We conclude that the three measures of scientific merit considered here are poor; in particular subjective assessments are an error-prone, biased, and expensive method by which to assess merit. We argue that the impact factor may be the most satisfactory of the methods we have considered, since it is a form of pre-publication review. However, we emphasise that it is likely to be a very error-prone measure of merit that is qualitative, not quantitative.
(Disclosure: Ivan worked at Thomson Reuters, whose Thomson Scientific division owns the impact factor, from 2009 until the middle of this year, but was at Reuters Health, a completely separate unit of the company.)
Or, put another way, as Eyre-Walker told The Australian:
Scientists are probably the best judges of science, but they are pretty bad at it.

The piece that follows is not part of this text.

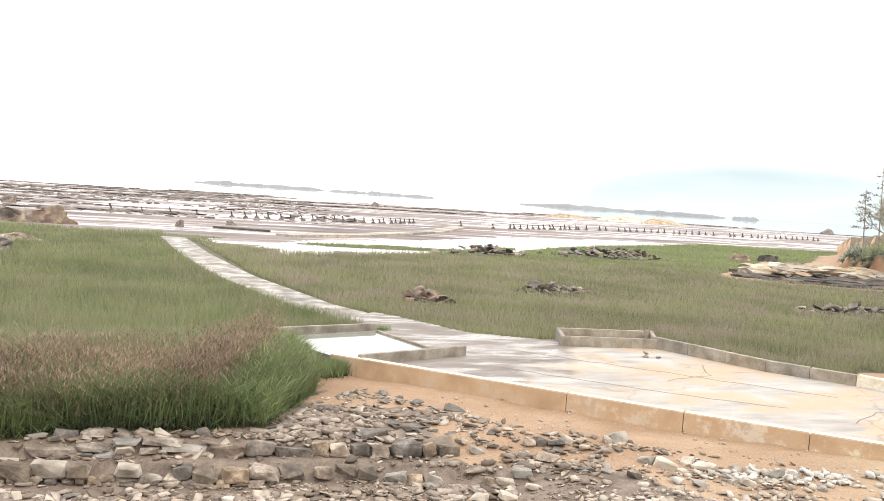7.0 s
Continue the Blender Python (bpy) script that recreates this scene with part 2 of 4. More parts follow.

In an accompanying editorial, Jonathan Eisen, Catriona MacCallum, and Cameron Neylon call the paper “important” and acknowledged that the authors found that impact factor “is probably the least-bad metric amongst the small set that they analyse,” but note some limitations:
The subjective assessment of research by experts has always been considered a gold standard—an approach championed by researchers and funders alike [3]–[5], despite its problems [6]. Yet a key conclusion of the study is that the scores of two assessors of the same paper are only very weakly correlated (Box 1). As Eyre-Walker and Stoletzki rightly conclude, their analysis now raises serious questions about this process and, for example, the ~£60 million investment by the UK Government into the UK Research Assessment Exercise (estimated for 2008), where the work of scientists and universities are largely judged by a panel of experts and funding allocated accordingly. Although we agree with this core conclusion and applaud the paper, we take issue with their assumption of “merit” and their subsequent argument that the IF (or any other journal metric) is the best surrogate we currently have.
We have, as Retraction Watch readers may recall, extolled the virtues of post-publication peer review before.